Design and construction
- Architect: Brady Mallalieu Architects
- Developer: Ballymore
- Structural engineer: Walsh Associates
- Services engineer: Hoare Lea
- Main contractor: Ballymore

= Phoenix Heights =

Residential tower block in Millwall, London

Phoenix Heights, also known as 4 Mastmaker Road, is a mixed tenure residential development in the Millwall area of London, near to South Quay DLR station. It forms a social housing commitment developed as part of the nearby Pan Peninsula project.

==Design==
Phoenix Heights consists of 199 mixed tenure homes with integral community areas significantly having a high proportion of family homes with access to outdoor space in such a high-density location.

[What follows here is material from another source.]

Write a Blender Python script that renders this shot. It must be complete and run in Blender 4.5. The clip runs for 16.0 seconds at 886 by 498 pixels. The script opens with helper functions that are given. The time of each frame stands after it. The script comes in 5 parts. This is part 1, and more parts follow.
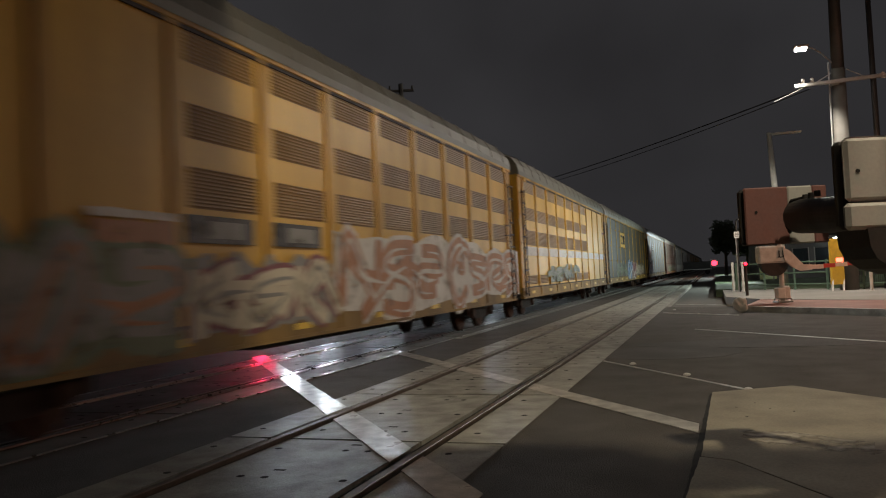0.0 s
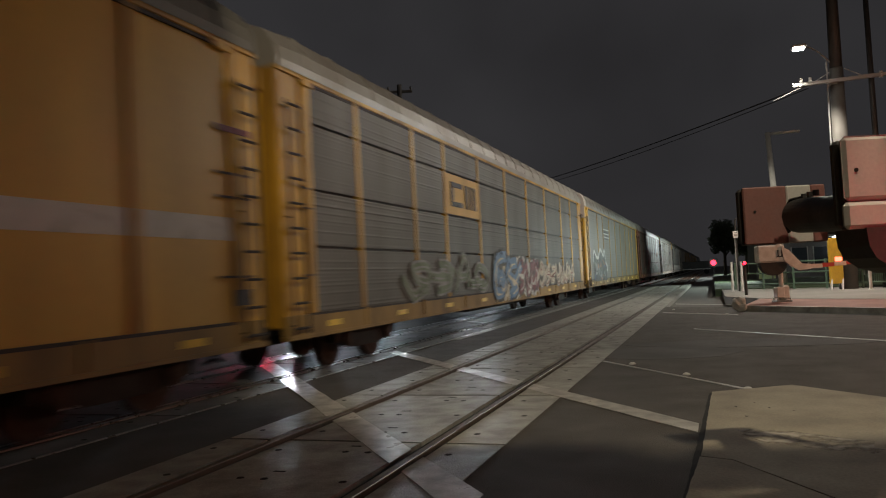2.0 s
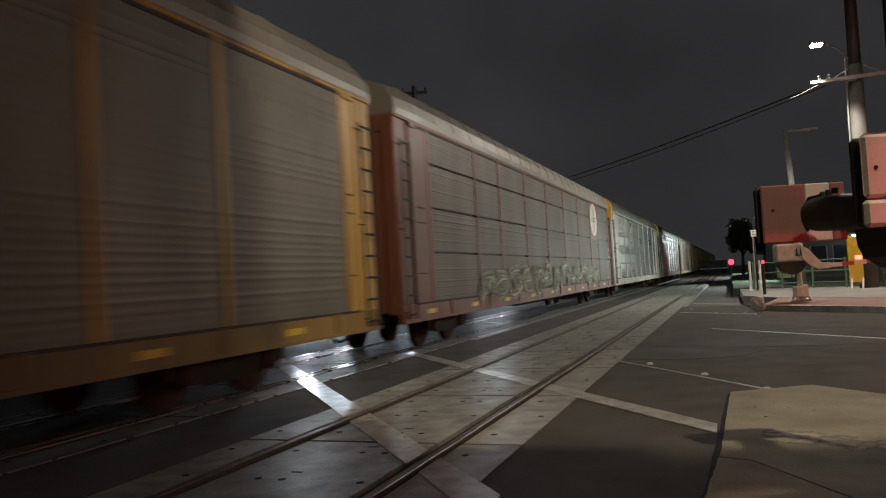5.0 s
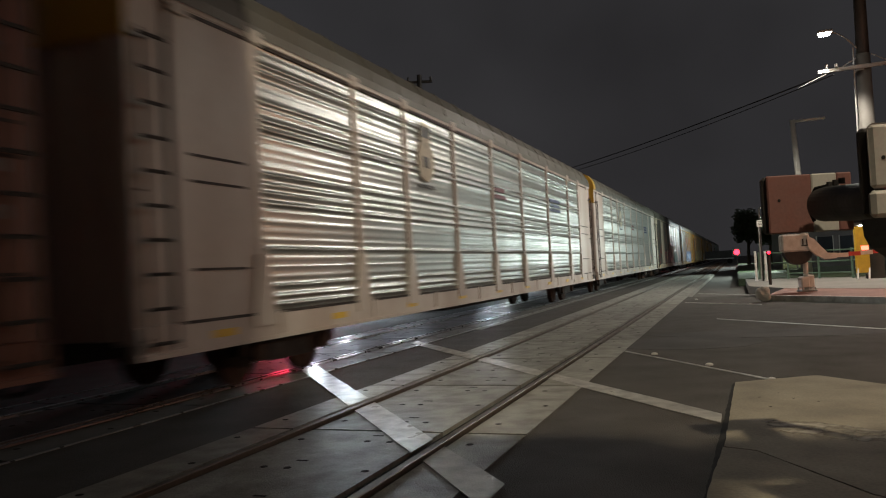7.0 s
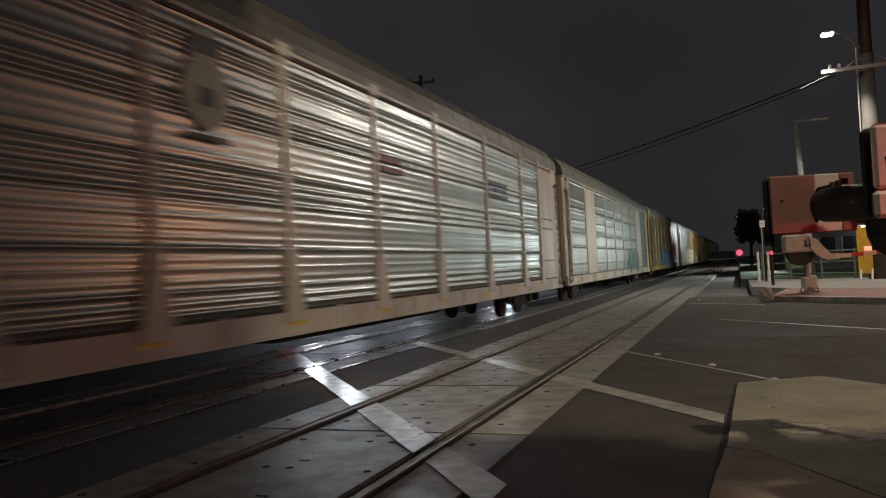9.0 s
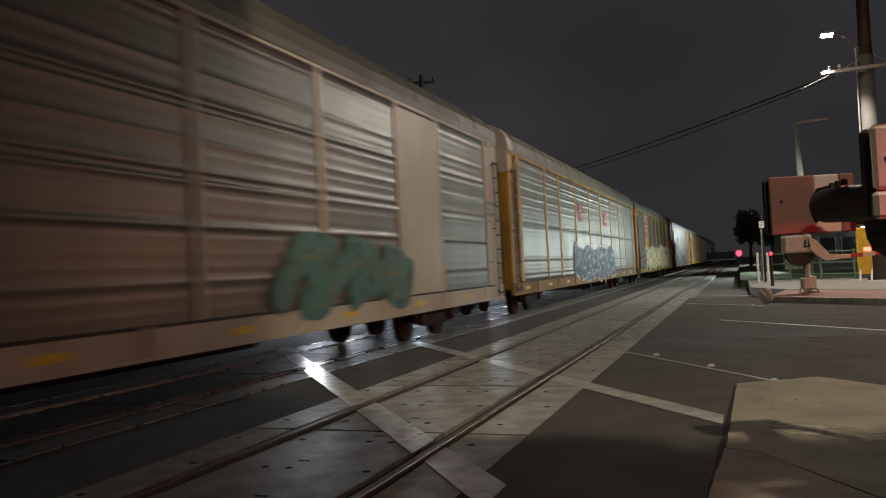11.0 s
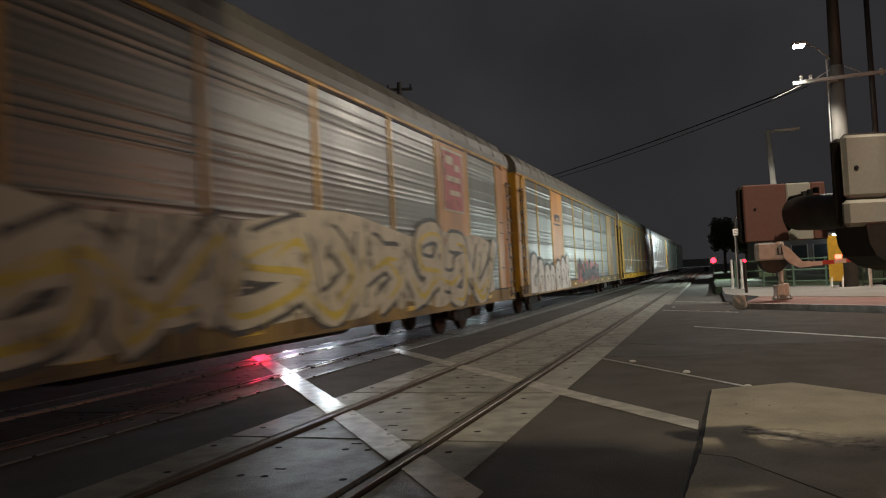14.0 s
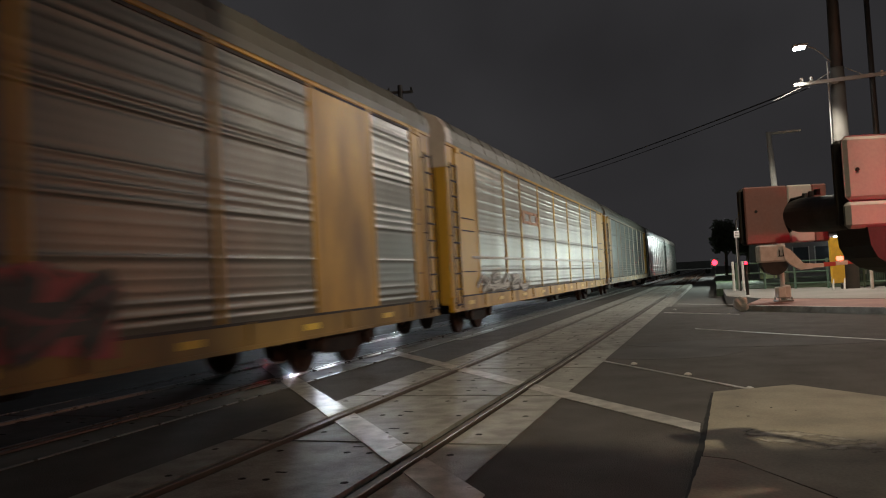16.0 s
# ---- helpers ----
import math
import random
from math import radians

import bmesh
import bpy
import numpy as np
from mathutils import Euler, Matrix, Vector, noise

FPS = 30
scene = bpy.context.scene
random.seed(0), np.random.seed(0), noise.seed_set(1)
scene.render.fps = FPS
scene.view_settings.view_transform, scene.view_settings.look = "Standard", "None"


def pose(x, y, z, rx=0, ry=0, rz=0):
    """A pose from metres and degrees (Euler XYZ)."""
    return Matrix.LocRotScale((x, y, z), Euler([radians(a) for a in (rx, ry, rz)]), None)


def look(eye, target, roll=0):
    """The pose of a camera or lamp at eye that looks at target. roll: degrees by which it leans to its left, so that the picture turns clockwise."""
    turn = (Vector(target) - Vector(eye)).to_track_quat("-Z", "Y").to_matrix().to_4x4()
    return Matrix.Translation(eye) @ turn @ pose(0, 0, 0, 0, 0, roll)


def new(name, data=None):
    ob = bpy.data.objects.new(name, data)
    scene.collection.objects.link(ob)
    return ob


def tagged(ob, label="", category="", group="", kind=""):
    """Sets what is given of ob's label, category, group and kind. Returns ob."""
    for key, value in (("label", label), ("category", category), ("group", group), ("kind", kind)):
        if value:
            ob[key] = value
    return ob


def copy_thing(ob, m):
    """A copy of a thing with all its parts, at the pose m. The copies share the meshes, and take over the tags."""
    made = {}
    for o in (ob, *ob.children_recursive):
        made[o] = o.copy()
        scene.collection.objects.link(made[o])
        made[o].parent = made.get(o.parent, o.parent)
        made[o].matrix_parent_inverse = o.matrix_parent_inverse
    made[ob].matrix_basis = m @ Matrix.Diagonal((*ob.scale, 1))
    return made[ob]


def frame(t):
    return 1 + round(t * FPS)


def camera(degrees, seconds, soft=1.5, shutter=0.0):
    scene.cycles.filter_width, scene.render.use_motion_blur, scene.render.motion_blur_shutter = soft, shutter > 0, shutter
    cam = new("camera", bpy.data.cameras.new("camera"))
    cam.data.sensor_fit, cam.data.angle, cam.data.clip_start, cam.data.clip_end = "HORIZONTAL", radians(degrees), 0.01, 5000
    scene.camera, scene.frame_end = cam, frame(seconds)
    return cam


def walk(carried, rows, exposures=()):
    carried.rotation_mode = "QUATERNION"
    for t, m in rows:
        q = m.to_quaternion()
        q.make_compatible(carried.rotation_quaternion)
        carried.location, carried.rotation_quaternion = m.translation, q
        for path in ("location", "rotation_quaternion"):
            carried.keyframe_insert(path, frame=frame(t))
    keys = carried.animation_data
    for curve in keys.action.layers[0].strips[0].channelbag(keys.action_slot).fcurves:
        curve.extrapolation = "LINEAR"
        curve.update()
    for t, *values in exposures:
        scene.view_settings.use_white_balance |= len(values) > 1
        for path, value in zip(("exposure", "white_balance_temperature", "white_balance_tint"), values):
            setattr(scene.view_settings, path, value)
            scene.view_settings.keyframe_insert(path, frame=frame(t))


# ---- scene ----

The development varies in height from 3 to 23 storeys negotiating an abrupt shift in urban scale from the Barkantine Estate to the West with the emerging Millennium Quarter to the East. Family-sized units are located at the base of the building having direct access to rear gardens, a playground and communal courtyard areas. Smaller sized units are located higher up in the towers enjoying views across London from roof terraces and balconies. A community space was designed as an integral part of the project and incorporates a rooftop sports pitch. The development makes use of a local 'Combined Heat and Power' system and includes greenwalls, bird boxes, bat boxes, insect bricks and biodiversity roofs to help develop local eco-systems. The distinctive skyline and elevations of the building include coloured fibre cement cladding panels, large overhanging canopies and projecting balconies which contrast with the restrained aesthetic of Canary Wharf. Piers Gough described the development as 'humanist architecture of raw funky collage'.

The project was designed by Brady Mallalieu Architects and was developed by the Irish property firm Ballymore. The social and shared ownership housing was managed by the housing association One Housing which subsequently acquired the freehold in 2016.

The building won a 2010 Royal Institute of the Architects of Ireland (RIAI) award for 'Best Overseas Project' and an Evening Standard Award for 'Best New Development in the Affordable Homes Sector'. The project was shortlisted for 'Best New Place to Live' at the 2009 RTPI London Planning Awards and Best Residential Building of the Year at the 2010 Leaf Awards.